**TASK TO COMPLETE**
Quote precisely the final stretch of the listing: start at the line containing "Continue the Blender" and stop after the last line.

◇ ◇ ◇

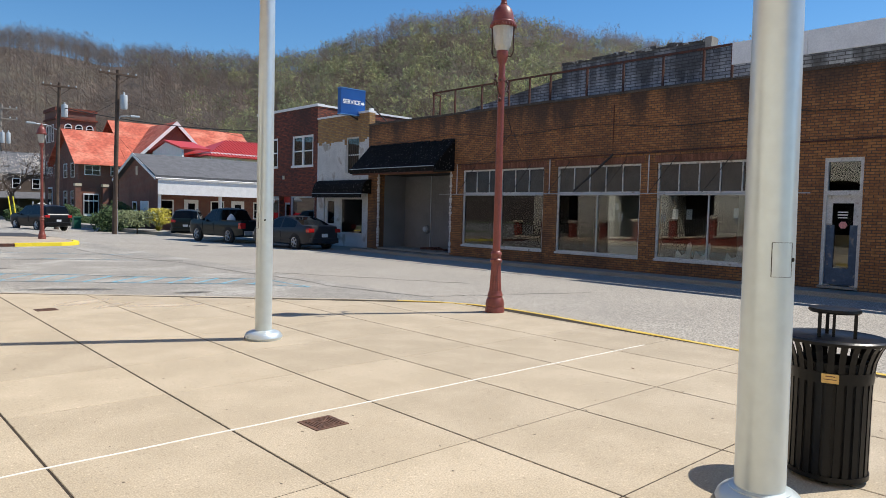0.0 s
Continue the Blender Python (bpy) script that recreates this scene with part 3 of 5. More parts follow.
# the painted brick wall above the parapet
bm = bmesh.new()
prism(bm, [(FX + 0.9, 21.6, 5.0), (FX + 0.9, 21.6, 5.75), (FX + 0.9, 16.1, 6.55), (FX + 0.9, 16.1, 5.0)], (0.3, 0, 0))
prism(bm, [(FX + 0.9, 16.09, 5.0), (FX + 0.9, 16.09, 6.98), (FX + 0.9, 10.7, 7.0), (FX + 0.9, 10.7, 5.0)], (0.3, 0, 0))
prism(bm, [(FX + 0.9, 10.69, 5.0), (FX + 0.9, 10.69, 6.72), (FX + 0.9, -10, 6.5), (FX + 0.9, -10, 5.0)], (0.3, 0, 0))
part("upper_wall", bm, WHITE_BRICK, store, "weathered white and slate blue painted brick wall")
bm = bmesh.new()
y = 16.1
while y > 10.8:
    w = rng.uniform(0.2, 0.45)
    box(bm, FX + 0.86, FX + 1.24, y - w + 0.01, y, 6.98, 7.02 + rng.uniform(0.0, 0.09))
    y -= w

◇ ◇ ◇

**ANSWER TO THIS TASK**
Continue the Blender Python (bpy) script that recreates this scene with part 3 of 5. More parts follow.
# the painted brick wall above the parapet
bm = bmesh.new()
prism(bm, [(FX + 0.9, 21.6, 5.0), (FX + 0.9, 21.6, 5.75), (FX + 0.9, 16.1, 6.55), (FX + 0.9, 16.1, 5.0)], (0.3, 0, 0))
prism(bm, [(FX + 0.9, 16.09, 5.0), (FX + 0.9, 16.09, 6.98), (FX + 0.9, 10.7, 7.0), (FX + 0.9, 10.7, 5.0)], (0.3, 0, 0))
prism(bm, [(FX + 0.9, 10.69, 5.0), (FX + 0.9, 10.69, 6.72), (FX + 0.9, -10, 6.5), (FX + 0.9, -10, 5.0)], (0.3, 0, 0))
part("upper_wall", bm, WHITE_BRICK, store, "weathered white and slate blue painted brick wall")
bm = bmesh.new()
y = 16.1
while y > 10.8:
    w = rng.uniform(0.2, 0.45)
    box(bm, FX + 0.86, FX + 1.24, y - w + 0.01, y, 6.98, 7.02 + rng.uniform(0.0, 0.09))
    y -= w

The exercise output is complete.